The bullwhip effect describes how small changes in consumer demand can cause progressively larger fluctuations in orders placed by wholesalers, manufacturers, and suppliers up the supply chain. Imagine a slight increase in demand for a product at a retail store. The store may order more from the wholesaler, anticipating further demand. The wholesaler then places an even larger order with the manufacturer to ensure they don’t run out of stock. This continues up the supply chain, leading to larger and larger orders. This effect resembles the crack of a bullwhip, where a small flick of the wrist creates a large motion at the end of the whip, hence the name “bullwhip effect.”
How Does the Bullwhip Effect Come About?
Several factors contribute to the bullwhip effect in supply chains:
- Demand Forecasting and Information Delays: Each participant in the supply chain often makes order decisions based on their forecasts of future demand. These forecasts may be based on the orders they receive rather than actual consumer demand, leading to over or underestimations and creating variability.
- Order Batching: Companies often place orders in batches rather than continuously. This can lead to large, infrequent orders that cause variations in demand as perceived by upstream suppliers. For example, a retailer may place a large order once a month rather than smaller, more frequent orders, leading the supplier to perceive a spike in demand.
- Price Fluctuations and Promotions: Temporary price discounts or promotions can cause spikes in orders as companies stock up on discounted products. When the promotion ends, orders drop, creating significant variability in demand.
- Lack of Communication and Coordination: A lack of visibility and communication between supply chain partners can exacerbate the bullwhip effect. When suppliers, manufacturers, and retailers do not share information about actual demand and inventory levels, they are more likely to overreact to perceived changes in demand.
- Lead Times: Longer lead times between order placement and delivery can increase the bullwhip effect.
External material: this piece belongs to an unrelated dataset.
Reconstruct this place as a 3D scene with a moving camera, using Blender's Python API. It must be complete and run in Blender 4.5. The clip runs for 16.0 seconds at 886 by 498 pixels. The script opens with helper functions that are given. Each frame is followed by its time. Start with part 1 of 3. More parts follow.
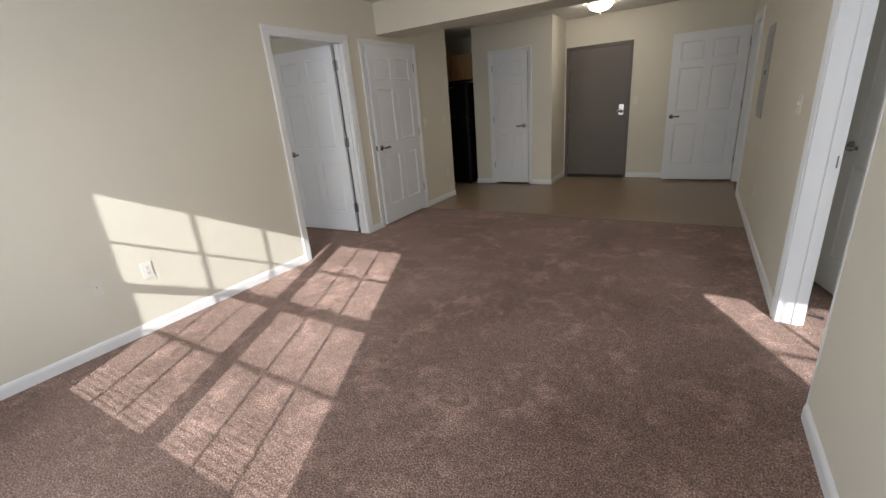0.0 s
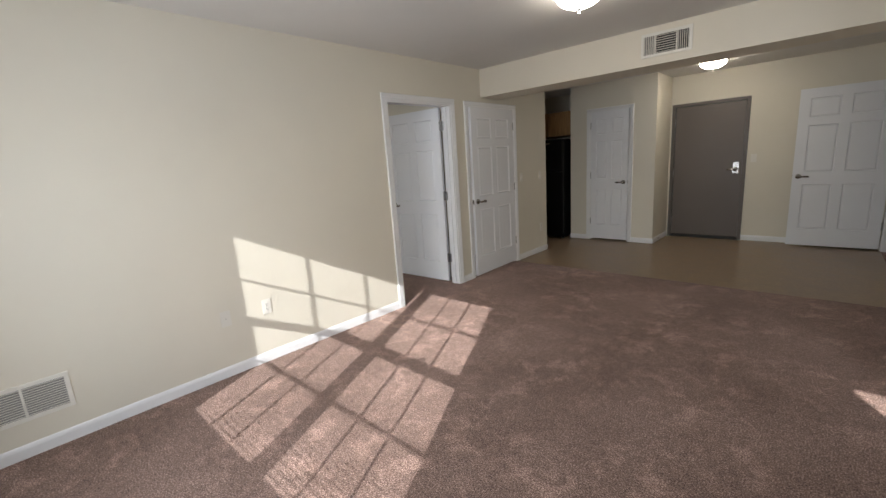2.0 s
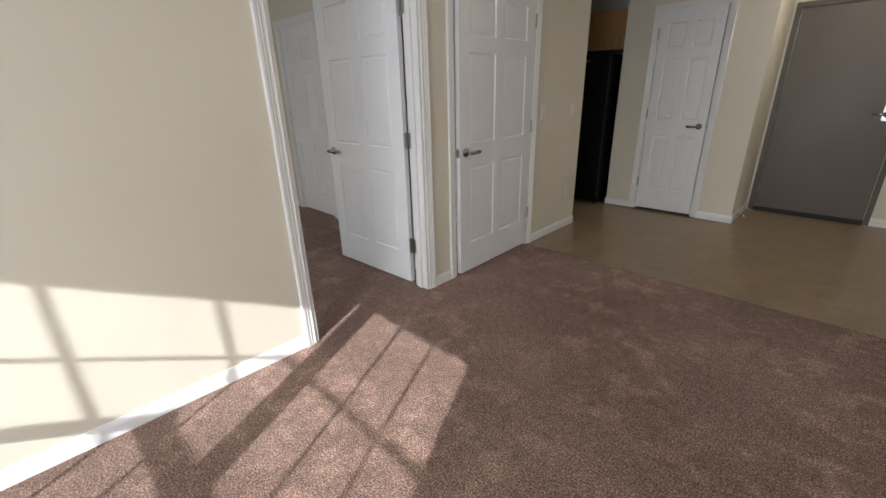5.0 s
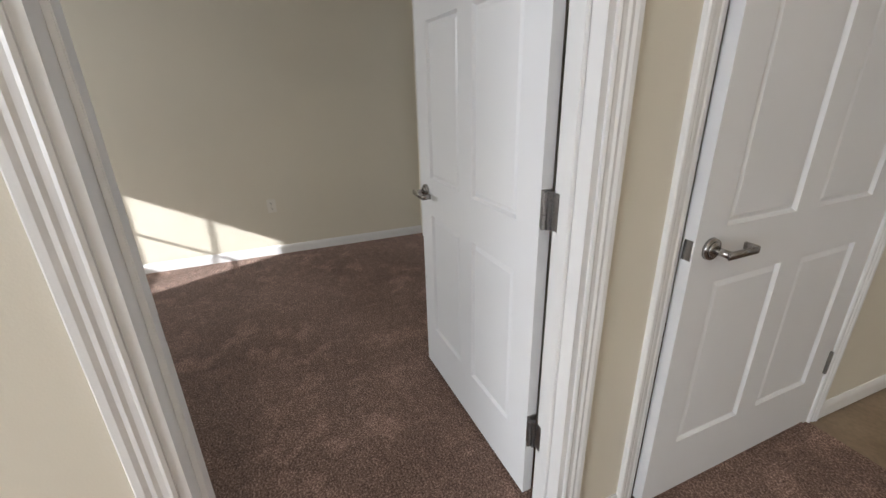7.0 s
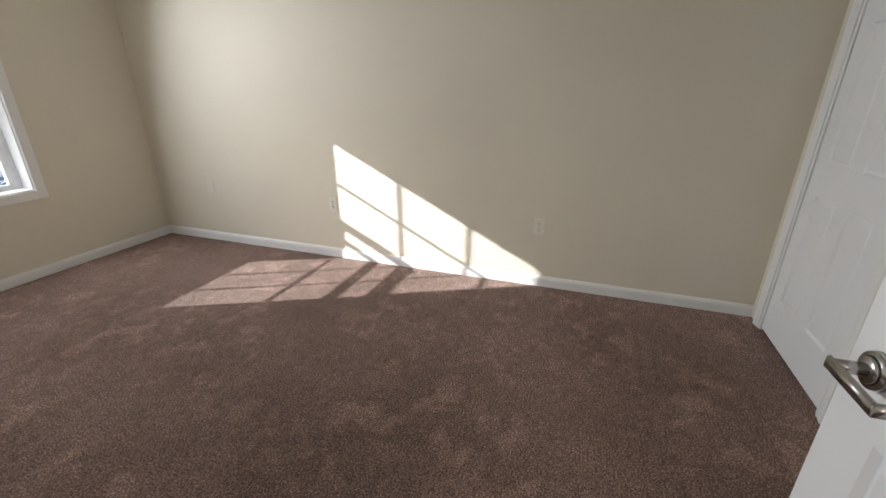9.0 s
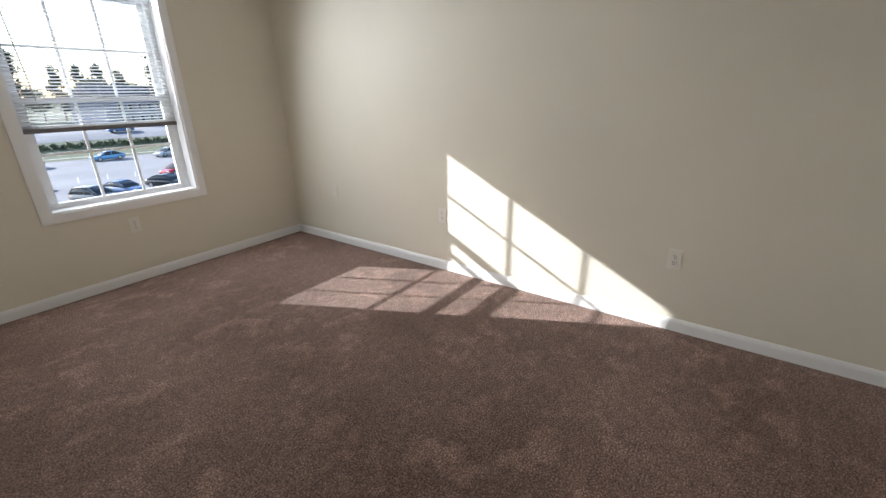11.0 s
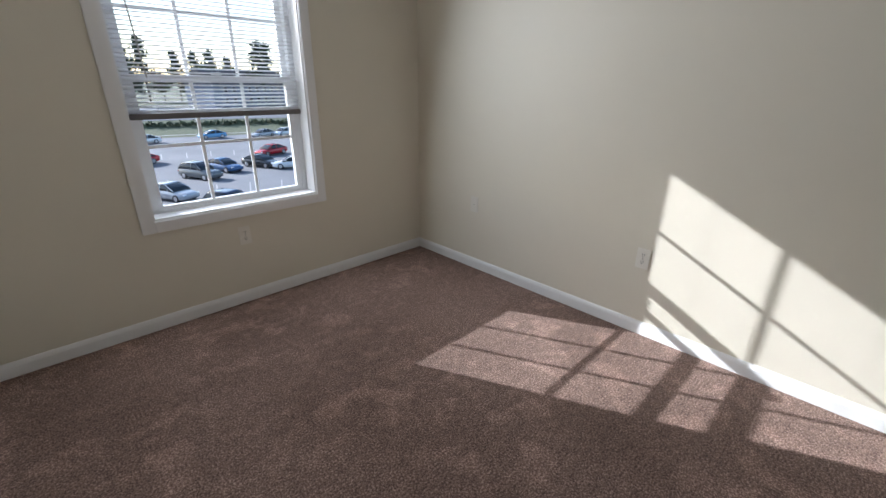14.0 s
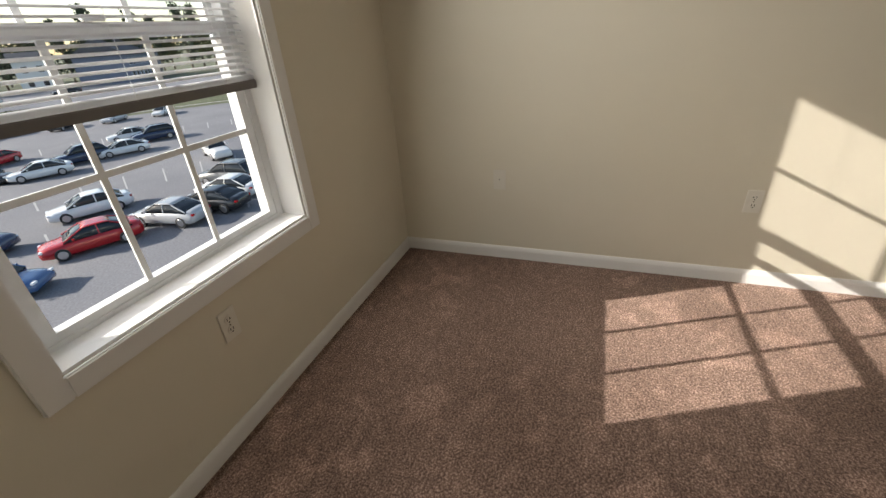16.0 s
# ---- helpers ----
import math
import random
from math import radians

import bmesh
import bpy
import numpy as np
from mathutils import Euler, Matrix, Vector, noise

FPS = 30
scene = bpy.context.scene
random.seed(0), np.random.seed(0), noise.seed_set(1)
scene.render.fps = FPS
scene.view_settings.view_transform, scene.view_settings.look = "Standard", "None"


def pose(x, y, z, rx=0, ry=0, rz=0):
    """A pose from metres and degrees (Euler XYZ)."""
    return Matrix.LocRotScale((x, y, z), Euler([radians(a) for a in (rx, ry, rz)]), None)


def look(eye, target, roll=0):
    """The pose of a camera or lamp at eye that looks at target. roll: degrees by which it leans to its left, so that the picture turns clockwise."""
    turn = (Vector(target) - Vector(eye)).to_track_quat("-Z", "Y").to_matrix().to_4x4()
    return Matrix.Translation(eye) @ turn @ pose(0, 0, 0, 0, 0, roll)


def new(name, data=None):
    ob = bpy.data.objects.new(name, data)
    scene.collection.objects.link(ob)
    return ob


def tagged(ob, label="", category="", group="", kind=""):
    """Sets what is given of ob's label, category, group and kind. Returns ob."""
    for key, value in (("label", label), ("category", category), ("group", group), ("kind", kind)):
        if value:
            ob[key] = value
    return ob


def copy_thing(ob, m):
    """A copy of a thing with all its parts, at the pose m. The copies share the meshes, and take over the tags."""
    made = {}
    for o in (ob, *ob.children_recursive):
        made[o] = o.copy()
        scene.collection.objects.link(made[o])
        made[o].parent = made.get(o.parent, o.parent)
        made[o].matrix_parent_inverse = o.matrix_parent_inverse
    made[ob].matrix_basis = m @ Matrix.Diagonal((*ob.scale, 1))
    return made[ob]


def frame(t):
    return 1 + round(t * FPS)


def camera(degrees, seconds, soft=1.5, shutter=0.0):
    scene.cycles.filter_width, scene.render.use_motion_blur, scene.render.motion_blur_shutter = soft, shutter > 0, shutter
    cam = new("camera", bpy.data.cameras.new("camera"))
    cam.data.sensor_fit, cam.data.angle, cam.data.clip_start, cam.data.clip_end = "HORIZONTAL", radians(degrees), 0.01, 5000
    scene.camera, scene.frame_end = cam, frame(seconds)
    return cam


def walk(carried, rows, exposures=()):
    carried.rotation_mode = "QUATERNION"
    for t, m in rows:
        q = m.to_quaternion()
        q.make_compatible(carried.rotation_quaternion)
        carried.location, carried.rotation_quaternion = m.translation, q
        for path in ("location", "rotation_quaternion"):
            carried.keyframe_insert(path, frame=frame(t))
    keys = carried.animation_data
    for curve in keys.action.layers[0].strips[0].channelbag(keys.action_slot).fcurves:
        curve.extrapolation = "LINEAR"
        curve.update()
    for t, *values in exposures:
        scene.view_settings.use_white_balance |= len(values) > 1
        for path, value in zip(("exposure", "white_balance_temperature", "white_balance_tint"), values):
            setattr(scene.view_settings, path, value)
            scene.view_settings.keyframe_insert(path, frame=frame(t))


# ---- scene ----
cam = camera(93.7, 16.0)
PATH = [
    (0, (3.195, -2.639, 1.363), (2.201, -1.032, 0.707), -4.7),
    (0.5, (3.187, -2.678, 1.369), (2.187, -1.064, 0.741), -4.3),
    (1, (3.158, -2.702, 1.407), (2.066, -1.113, 0.877), -4.0),
    (1.5, (3.133, -2.715, 1.439), (1.911, -1.198, 0.987), -4.0),
    (2, (3.122, -2.701, 1.445), (1.789, -1.268, 1.032), -3.9),
    (2.5, (3.136, -2.624, 1.438), (1.751, -1.257, 0.976), -4.3),
    (3, (3.063, -2.439, 1.401), (1.754, -1.026, 0.859), -4.3),
    (5.5, (1.692, -0.563, 1.359), (0.358, 0.731, 0.62), -0.6),
    (6, (1.397, -0.254, 1.363), (-0.015, 0.978, 0.664), -0.8),
    (6.5, (1.052, 0.013, 1.368), (-0.503, 1.059, 0.668), -2.2),
    (7, (0.722, 0.283, 1.351), (-1.018, 0.948, 0.621), -1.5),
    (7.5, (0.39, 0.445, 1.338), (-1.412, 0.898, 0.6), 0.7),
    (8, (0.085, 0.46, 1.352), (-1.76, 0.412, 0.585), 0.6),
    (8.5, (-0.103, 0.465, 1.331), (-1.901, -0.021, 0.599), 0.6),
    (9, (-0.274, 0.41, 1.323), (-2.034, -0.194, 0.591), 0.1),
    (9.5, (-0.368, 0.398, 1.31), (-2.039, -0.427, 0.583), -1.5),
    (10, (-0.415, 0.394, 1.311), (-2.024, -0.543, 0.582), -1.3),
    (12.5, (-0.582, 0.088, 1.379), (-1.939, -1.219, 0.709), -0.9),
    (13, (-0.629, -0.138, 1.345), (-1.928, -1.494, 0.656), -0.4),
    (13.5, (-0.763, -0.404, 1.341), (-2.013, -1.79, 0.624), -0.1),
    (14, (-0.771, -0.717, 1.317), (-2.071, -2.047, 0.581), 0.6),
    (14.5, (-0.72, -1.119, 1.333), (-2.011, -2.399, 0.499), -1.9),
    (15, (-0.747, -1.511, 1.292), (-2.026, -2.734, 0.359), -3.6),
    (15.5, (-0.733, -1.885, 1.261), (-2.204, -2.883, 0.345), -3.8),
    (16, (-0.778, -2.183, 1.277), (-2.424, -2.828, 0.342), -4.4),
]
EXPOSURES = ((0.0, 0.6, 6400, 10), (3.0, 0.65, 6400, 10), (5.5, 1.0, 6350, 10), (6.5, 1.22, 6350, 10), (7.5, 1.22, 6500, 10), (8.0, 1.25, 6700, 10), (8.5, 1.45, 6500, 10), (10.0, 1.45, 6300, 10),
             (12.5, 1.25, 6050, 10), (14.0, 0.95, 5950, 10), (15.0, 0.88, 6150, 10), (15.5, 0.9, 6400, 10), (16.0, 0.7, 7400, 10))
walk(cam, [(t, look(eye, target, roll)) for t, eye, target, roll in PATH], EXPOSURES)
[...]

If it takes a long time for an order to be fulfilled, companies may order larger quantities to avoid running out of stock, which can amplify demand variability.
The Impact of the Bullwhip Effect
The bullwhip effect can have several negative consequences for supply chain operations:
- Increased Inventory Costs: As companies order more than necessary to buffer against perceived demand fluctuations, they end up holding excess inventory. This leads to higher holding costs and risks of obsolescence or spoilage.
- Stockouts and Lost Sales: If the demand is underestimated, companies may not have enough inventory to meet customer needs, leading to stockouts and lost sales opportunities.
- Inefficient Production Schedules: Manufacturers may need to adjust production schedules frequently to cope with fluctuating orders, leading to increased setup costs and underutilized production capacity.
- Higher Transportation Costs: Large, infrequent orders can lead to less efficient use of transportation resources, as companies may need to expedite shipments to meet sudden increases in demand.
- Reduced Customer Satisfaction: The combined effect of stockouts and longer lead times can lead to reduced customer satisfaction and lower sales.
How to Mitigate the Bullwhip Effect
Mitigating the bullwhip effect requires a combination of strategies to improve visibility, communication, and coordination across the supply chain. Here are some effective approaches:
- Improve Demand Forecasting: Use advanced forecasting techniques that incorporate real-time data and machine learning algorithms to more accurately predict consumer demand. Collaborative forecasting with supply chain partners can also help align expectations and reduce variability.
- Reduce Order Batching: Encourage smaller, more frequent orders to reduce the variability in demand signals sent upstream. Adopting technologies such as Just-in-Time (JIT) inventory management can help synchronize orders with actual consumption patterns.
- Stabilize Prices: Avoid frequent price changes and promotions that can lead to spikes in demand. Instead, adopt everyday low pricing (EDLP) strategies to maintain steady demand.
- Enhance Communication and Information Sharing: Implement integrated supply chain management systems that enable real-time information sharing between suppliers, manufacturers, and retailers. This can help align production and inventory levels more closely with actual demand.
- Shorten Lead Times: Reduce lead times by optimizing production processes, improving logistics, and using local suppliers where possible. Shorter lead times reduce the need for large safety stocks and decrease the bullwhip effect.
- Implement Vendor-Managed Inventory (VMI): In a VMI arrangement, suppliers manage the inventory levels at their customers’ locations based on real-time sales data. This reduces the need for customers to forecast demand and place large orders, thereby reducing variability.
- Use Cross-Docking: Cross-docking is a logistics practice where products are directly transferred from incoming to outgoing trucks without storing them in a warehouse. This minimizes storage times and helps maintain a steady flow of goods, reducing order batching and the bullwhip effect.
Conclusion
The bullwhip effect is a common challenge in supply chain management that can lead to significant inefficiencies and costs. By understanding the root causes of the bullwhip effect and implementing strategies to mitigate its impact, businesses can improve their supply chain resilience, reduce costs, and enhance customer satisfaction. Improved forecasting, better communication, reduced lead times, and adopting practices like cross-docking and VMI can help dampen the effects of the bullwhip and create a more responsive and efficient supply chain.